Depends on the water report your city offers.What is the quality of this water, suitable for the garden? Sorry if you already said.
Because our water comes into the slab of the house, but I don’t know what it does after that, without a lot of taking walls apart which I’m not going to do. I know it pops out of the floor, on the opposite side of the house (bathroom) and I see no way to easily figure out the flow of the water to catch it all of it with a water softening system, without placing a unit outside the house next to where it enters. Waste water, if it is suitable could be routed to my front plant beds or I could tie it into the pool overflow drain which dumps onto the street.
Typically what it is is filtered tap that isn't RO yet and mixed with some backwash that never made it into the loop. Assume higher dissolved minerals but less chlorine content. You can drink it but it's not something you'd want to for a long time due to the issues higher mineral content water can cause over time. You can water the lawn or garden with it. Or dump it into your pool.
Salt conditioners pose problems down the line for irrigation and pool intake. You have a lot of options at your disposal from non-chemical conditioning (giant filter similar to RO, salt water (region or fixture specific) and whole house RO. If you've got questions about the whole house units, I'd suggest finding an independent water store in your area and going in to talk with them.

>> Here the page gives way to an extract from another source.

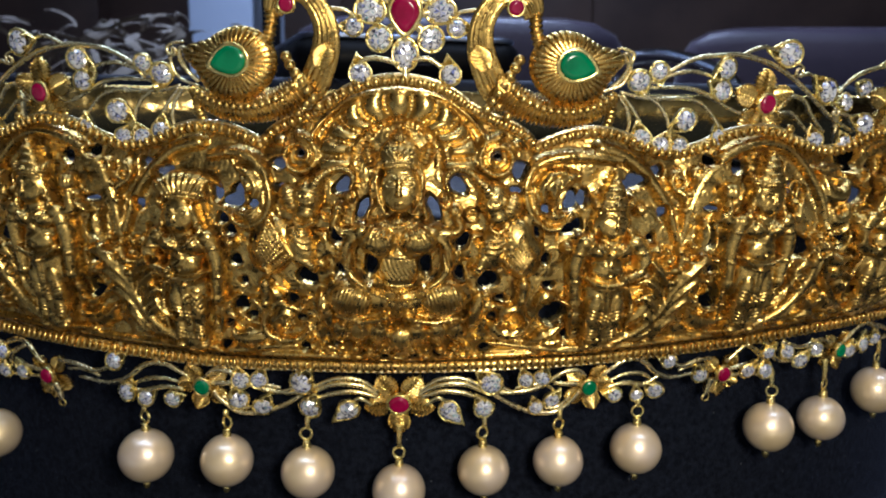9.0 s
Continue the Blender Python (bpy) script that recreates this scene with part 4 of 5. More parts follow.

They'll be running commercial sized units but they can give you the rundown on what to expect and how much waste water they produce. The better the system, the higher its efficiency percentage. The higher the percentage, the less waste.
In other words, it's the difference of wasting 6 gallons of water to make 1.5 usable gallons versus wasting one gallon of water to make 7 gallons of usable water. Obviously you pay more for better stuff, but what price you buy into saves you money on your water bill.
Check with a contractor/plumber and see what you can get through your members only discount program that you brought up in the other thread. You could probably score a system for much cheaper than what anyone else can.
If it was me, I'd do the salt setup to the heater tank or tankless system only. It makes more sense from an environmental point of view and how minerals present themselves. I'd run an RO unit at the kitchen sink because a whole home RO unit means everything is RO, including your toilet water. There are ways to keep certain fixtures from drawing said water but it adds unnecessary complexity to everything.